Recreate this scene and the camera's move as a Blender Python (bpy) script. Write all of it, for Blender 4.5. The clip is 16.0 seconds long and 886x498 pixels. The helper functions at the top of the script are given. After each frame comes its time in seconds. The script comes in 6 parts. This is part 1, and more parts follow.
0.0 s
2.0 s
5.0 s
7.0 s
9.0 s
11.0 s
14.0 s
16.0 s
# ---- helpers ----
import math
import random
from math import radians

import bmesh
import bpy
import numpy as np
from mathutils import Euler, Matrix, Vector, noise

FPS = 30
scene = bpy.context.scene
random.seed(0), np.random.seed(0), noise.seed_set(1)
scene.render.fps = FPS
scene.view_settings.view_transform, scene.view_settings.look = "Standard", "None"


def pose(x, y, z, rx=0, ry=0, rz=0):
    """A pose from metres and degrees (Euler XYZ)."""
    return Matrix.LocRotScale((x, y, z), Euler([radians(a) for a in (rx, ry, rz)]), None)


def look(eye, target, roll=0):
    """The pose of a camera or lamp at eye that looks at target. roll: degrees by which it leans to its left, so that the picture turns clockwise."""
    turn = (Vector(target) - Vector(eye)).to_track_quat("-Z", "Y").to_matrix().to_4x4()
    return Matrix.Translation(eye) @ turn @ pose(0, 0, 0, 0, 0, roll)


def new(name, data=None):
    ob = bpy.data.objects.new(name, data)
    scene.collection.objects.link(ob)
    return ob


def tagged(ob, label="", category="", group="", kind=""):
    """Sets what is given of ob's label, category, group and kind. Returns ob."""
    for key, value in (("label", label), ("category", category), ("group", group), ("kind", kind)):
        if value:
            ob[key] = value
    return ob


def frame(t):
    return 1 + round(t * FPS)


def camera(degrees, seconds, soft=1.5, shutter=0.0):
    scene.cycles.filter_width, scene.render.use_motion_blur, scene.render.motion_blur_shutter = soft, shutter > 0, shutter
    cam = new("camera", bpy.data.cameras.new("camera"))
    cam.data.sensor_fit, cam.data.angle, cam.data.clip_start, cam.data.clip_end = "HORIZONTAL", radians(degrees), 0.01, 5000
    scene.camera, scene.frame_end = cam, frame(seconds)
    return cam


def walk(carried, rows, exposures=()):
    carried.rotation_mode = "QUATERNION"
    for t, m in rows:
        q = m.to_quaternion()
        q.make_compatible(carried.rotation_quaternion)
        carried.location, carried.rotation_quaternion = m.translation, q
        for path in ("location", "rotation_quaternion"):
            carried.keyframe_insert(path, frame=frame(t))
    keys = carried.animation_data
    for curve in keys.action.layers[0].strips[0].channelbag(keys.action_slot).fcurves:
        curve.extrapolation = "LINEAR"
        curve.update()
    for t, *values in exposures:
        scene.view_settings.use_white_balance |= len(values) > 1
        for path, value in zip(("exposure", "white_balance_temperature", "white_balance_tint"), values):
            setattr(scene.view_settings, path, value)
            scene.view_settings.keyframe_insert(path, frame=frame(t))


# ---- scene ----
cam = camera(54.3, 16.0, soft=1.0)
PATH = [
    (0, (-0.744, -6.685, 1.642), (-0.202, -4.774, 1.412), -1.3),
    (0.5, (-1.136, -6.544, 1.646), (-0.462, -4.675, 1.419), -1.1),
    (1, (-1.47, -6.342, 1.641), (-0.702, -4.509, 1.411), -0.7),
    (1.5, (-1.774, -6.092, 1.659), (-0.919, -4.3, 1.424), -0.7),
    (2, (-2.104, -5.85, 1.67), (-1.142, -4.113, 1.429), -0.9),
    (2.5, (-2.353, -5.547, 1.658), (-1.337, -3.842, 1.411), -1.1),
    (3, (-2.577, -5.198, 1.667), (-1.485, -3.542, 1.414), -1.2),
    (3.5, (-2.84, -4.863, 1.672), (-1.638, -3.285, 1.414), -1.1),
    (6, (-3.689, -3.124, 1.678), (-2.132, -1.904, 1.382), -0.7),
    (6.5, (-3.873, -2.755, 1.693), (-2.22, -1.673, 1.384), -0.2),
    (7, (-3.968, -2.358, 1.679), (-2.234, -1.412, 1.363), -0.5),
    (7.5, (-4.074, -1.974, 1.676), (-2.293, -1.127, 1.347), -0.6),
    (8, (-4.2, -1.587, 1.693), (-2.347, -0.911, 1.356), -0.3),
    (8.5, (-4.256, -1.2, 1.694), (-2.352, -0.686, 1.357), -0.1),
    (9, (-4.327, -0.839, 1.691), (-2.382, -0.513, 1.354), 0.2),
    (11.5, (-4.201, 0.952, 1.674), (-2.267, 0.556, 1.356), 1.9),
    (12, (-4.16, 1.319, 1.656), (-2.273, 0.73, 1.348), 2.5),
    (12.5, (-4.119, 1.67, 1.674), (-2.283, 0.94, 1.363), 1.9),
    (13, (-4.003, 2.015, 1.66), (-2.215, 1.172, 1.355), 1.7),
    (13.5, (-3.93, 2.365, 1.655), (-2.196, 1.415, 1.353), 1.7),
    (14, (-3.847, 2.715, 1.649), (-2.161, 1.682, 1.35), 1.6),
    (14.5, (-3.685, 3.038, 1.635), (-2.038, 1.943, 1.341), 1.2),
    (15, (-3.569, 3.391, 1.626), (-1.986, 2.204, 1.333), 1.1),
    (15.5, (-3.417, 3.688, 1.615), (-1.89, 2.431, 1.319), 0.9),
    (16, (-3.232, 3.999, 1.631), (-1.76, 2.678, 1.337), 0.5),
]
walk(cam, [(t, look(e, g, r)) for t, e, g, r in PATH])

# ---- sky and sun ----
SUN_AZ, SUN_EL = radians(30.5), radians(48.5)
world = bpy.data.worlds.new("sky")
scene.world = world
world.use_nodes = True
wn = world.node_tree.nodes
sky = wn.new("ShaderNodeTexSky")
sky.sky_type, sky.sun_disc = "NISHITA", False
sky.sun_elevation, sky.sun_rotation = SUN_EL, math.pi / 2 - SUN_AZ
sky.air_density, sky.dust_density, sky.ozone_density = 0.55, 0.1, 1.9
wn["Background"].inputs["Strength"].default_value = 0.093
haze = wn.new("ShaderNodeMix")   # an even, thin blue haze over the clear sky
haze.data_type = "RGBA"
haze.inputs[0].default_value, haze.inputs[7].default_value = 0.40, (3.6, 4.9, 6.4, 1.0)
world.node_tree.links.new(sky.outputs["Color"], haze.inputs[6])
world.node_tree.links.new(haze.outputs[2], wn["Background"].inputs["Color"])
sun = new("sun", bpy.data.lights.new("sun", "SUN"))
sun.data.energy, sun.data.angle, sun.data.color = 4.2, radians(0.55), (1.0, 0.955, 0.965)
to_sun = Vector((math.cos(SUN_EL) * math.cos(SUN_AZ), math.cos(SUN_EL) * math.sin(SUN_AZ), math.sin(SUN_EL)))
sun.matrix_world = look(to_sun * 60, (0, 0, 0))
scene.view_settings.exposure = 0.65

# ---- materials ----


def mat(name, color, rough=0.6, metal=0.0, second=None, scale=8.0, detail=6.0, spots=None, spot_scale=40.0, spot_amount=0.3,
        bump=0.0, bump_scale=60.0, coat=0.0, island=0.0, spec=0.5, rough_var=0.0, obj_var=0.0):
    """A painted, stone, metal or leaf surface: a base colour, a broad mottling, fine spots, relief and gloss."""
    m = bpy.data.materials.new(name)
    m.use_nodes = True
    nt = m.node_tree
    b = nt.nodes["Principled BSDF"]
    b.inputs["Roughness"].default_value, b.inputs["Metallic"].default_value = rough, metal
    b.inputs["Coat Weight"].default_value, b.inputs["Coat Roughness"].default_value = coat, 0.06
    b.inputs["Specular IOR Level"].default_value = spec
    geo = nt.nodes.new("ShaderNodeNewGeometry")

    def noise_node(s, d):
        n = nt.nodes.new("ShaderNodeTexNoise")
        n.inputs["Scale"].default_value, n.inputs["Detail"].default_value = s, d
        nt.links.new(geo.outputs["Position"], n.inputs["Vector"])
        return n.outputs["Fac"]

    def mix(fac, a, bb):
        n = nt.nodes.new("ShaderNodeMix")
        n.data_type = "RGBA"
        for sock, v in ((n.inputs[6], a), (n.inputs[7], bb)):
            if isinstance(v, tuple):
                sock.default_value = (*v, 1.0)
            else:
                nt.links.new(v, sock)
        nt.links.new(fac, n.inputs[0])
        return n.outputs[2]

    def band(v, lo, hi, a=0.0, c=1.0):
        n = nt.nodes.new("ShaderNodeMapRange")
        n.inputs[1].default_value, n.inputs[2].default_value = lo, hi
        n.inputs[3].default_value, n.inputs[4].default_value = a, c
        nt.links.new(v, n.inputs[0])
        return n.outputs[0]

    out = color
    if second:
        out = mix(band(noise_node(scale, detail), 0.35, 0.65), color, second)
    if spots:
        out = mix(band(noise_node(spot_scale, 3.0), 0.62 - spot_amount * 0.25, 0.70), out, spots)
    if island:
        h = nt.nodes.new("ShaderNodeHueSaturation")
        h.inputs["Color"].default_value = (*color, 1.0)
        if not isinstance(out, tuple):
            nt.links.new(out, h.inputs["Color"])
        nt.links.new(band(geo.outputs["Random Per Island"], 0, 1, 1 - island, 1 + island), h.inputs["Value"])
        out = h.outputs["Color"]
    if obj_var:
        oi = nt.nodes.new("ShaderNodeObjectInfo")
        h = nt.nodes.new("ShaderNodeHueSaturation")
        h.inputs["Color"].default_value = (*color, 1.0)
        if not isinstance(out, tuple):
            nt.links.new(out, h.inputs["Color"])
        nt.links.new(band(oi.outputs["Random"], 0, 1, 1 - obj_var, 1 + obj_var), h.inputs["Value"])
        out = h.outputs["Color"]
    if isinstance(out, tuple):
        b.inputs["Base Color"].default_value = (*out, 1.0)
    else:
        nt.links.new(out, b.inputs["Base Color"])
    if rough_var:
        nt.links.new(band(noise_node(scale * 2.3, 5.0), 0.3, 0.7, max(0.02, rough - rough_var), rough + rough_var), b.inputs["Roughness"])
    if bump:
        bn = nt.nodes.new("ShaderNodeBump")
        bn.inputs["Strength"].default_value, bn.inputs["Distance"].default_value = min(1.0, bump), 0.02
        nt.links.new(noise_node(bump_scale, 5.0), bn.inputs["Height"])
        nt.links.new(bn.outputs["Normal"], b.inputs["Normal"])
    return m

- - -

Challenge:
Reproduce, please, the lines of the material from its first line down to the line containing "return Matrix.LocRotScale((x, y, z), Euler([radians(a)", keeping both ends and nothing beyond them.

Answer to the exercise:
Recreate this scene and the camera's move as a Blender Python (bpy) script. Write all of it, for Blender 4.5. The clip is 16.0 seconds long and 886x498 pixels. The helper functions at the top of the script are given. After each frame comes its time in seconds. The script comes in 6 parts. This is part 1, and more parts follow.
0.0 s
2.0 s
5.0 s
7.0 s
9.0 s
11.0 s
14.0 s
16.0 s
# ---- helpers ----
import math
import random
from math import radians

import bmesh
import bpy
import numpy as np
from mathutils import Euler, Matrix, Vector, noise

FPS = 30
scene = bpy.context.scene
random.seed(0), np.random.seed(0), noise.seed_set(1)
scene.render.fps = FPS
scene.view_settings.view_transform, scene.view_settings.look = "Standard", "None"


def pose(x, y, z, rx=0, ry=0, rz=0):
    """A pose from metres and degrees (Euler XYZ)."""
    return Matrix.LocRotScale((x, y, z), Euler([radians(a) for a in (rx, ry, rz)]), None)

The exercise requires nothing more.